Papai tinha os olhos maltratados pelo glaucoma. Não conseguia mais enxergar a bola em campo. Não sabia dizer se o gol do Neymar contra a Croácia fora feito com mão ou pé. Assistia à transmissão como se ouvisse rádio. Ao ligar, perguntou-me, baseado nas vezes em que, sobre a mesa do jantar, transformou talheres em jogadores para explicar-me posições táticas: “A seleção jogou bem?”. Mas o aval foi sentimental: “Estamos ganhando. Está bom, pai”.
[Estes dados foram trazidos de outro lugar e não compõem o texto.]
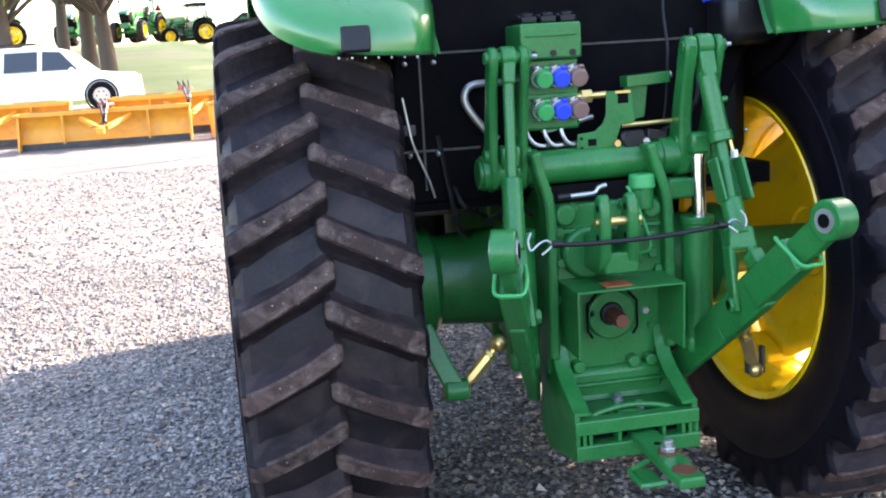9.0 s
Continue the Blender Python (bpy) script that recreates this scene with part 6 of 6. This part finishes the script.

Dois meses depois do campeonato, meu pai faleceu. 2022 está sendo a primeira Copa sem ele. Percebo, agora: ninguém espera meu telefonema. Se o Brasil for para a final, não marcaremos de assistir juntos, como das outras vezes, na sala grande onde seus netos, pequenos, fingiram chutes a gol. Mas o jogo continua. Mesmo havendo silêncio nos intervalos. Mesmo sem entendermos as regras da partida.
ANA LÚCIA GOSLING
Ana, lindo texto falando sobre a Copa e a cia do seu pai Renato em assistir os jogos. Lembro bem dele! Ele adorava mesmo futebol. Lembro de quando ele foi a Inglaterra acho que pela CBF.